China is now the world’s second largest GHG emitter at around 10 per cent of global emissions, with galloping economic growth such that it is poised to overtake the US in GHG emissions by 2030! India is at fourth place at around 3 per cent and projected to soon overtake the entire African continent! The Bangkok Report shows that developing countries hitherto outside the Kyoto targets now account for 54 per cent of global GHGs! No doubt emissions from these nations are still less than a tenth of those from advanced economies on a per capita basis. But that may be little solace for the disastrous GHG build-up in the atmosphere responding to total emissions rather than to per-capita GHG molecules bearing country-of-origin stamps!

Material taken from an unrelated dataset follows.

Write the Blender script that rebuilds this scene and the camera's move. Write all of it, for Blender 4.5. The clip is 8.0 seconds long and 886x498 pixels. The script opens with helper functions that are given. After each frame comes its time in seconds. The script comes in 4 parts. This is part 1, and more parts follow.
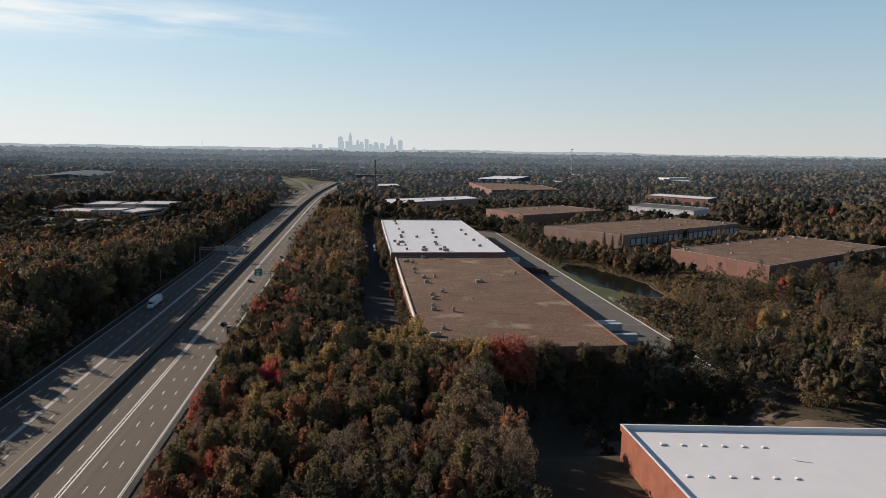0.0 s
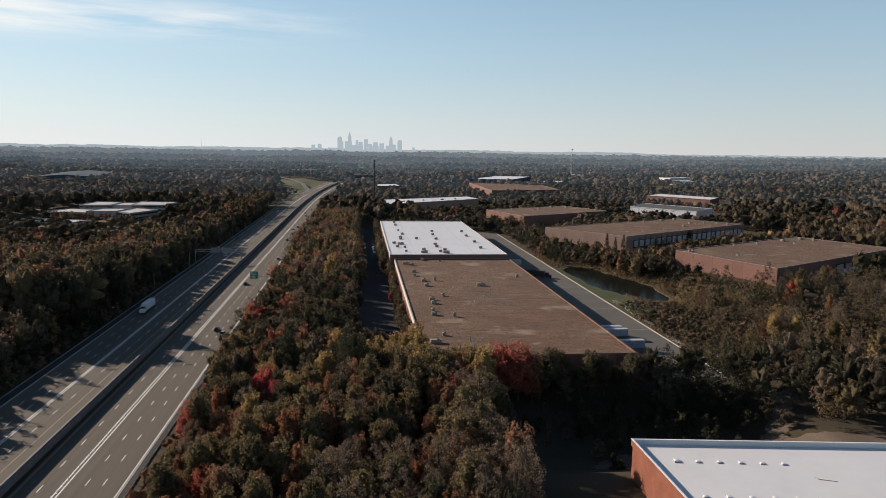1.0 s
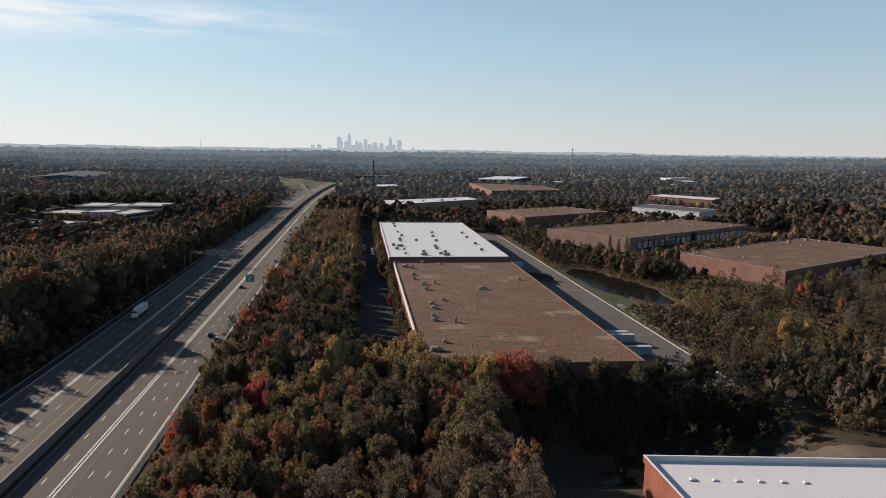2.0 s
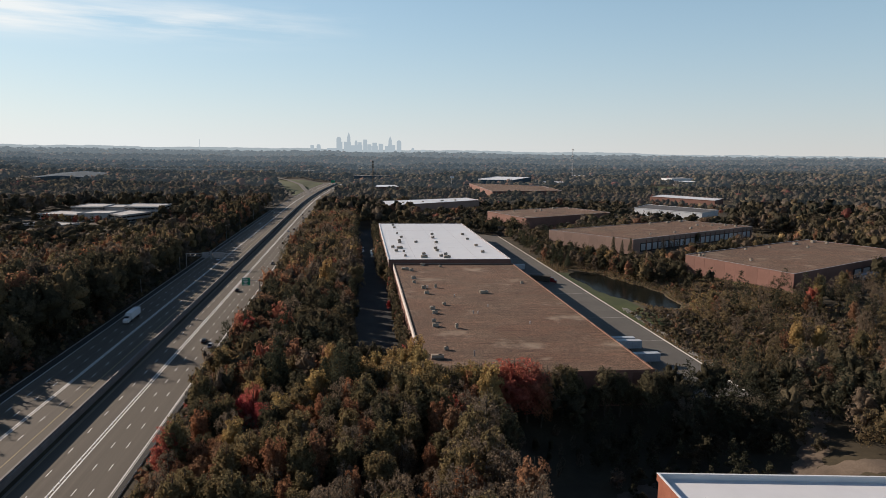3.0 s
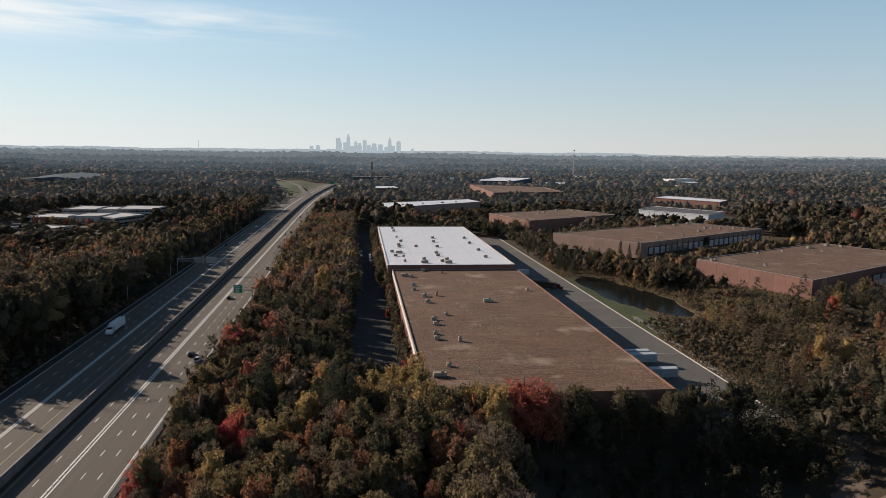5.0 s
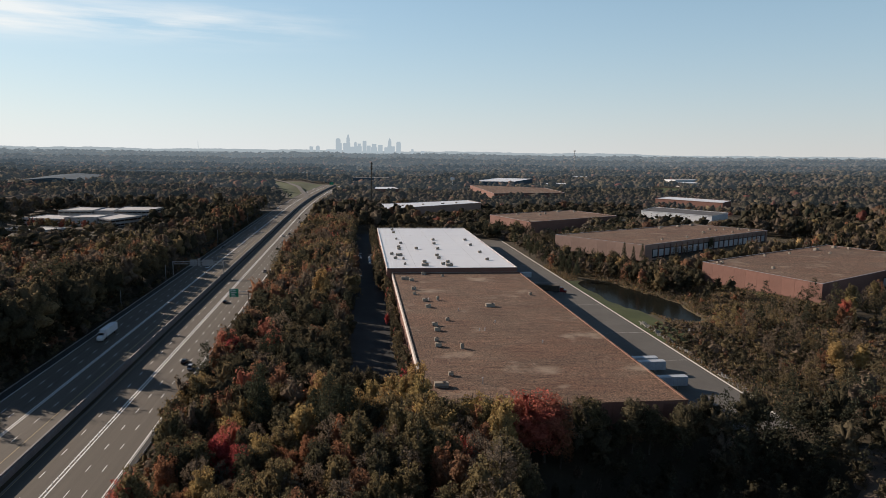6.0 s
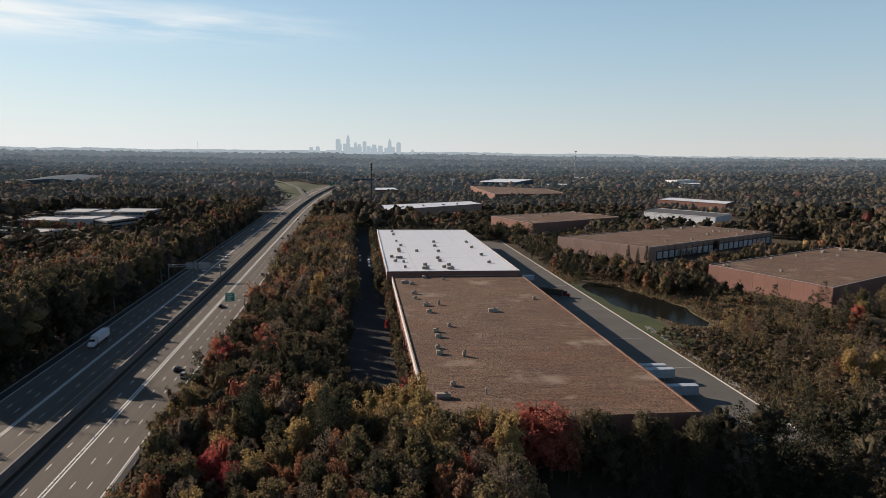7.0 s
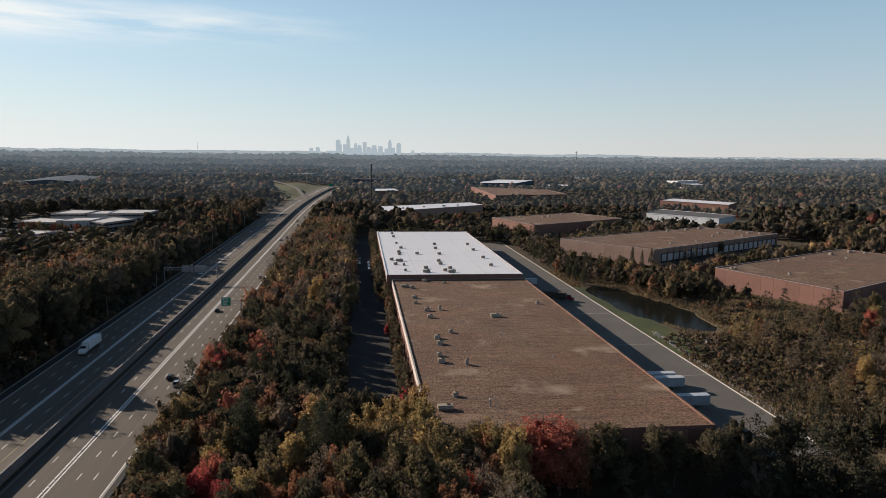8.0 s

The Bangkok Report importantly brings out that economic growth need not be affected beyond a small fraction of 1 per cent of GDP for GHG emissions to be reduced. It is well-known, and even officially acknowledged in major developing countries, that benefits of rapid GDP growth through a globalisation-driven path of industrialisation are not equitably distributed, so does a marginal drop in GDP with highly doubtful trickle-down benefits need to be protected so ardently? Measures such as energy efficiency and demand modulation may indeed also promote greater equity.
In the months to come all nations will be put to test. Will they do what needs to be done? The message from the IPCC Reports is simple: climate change must be tackled immediately in order to save the planet. And it will not cost the earth to do so.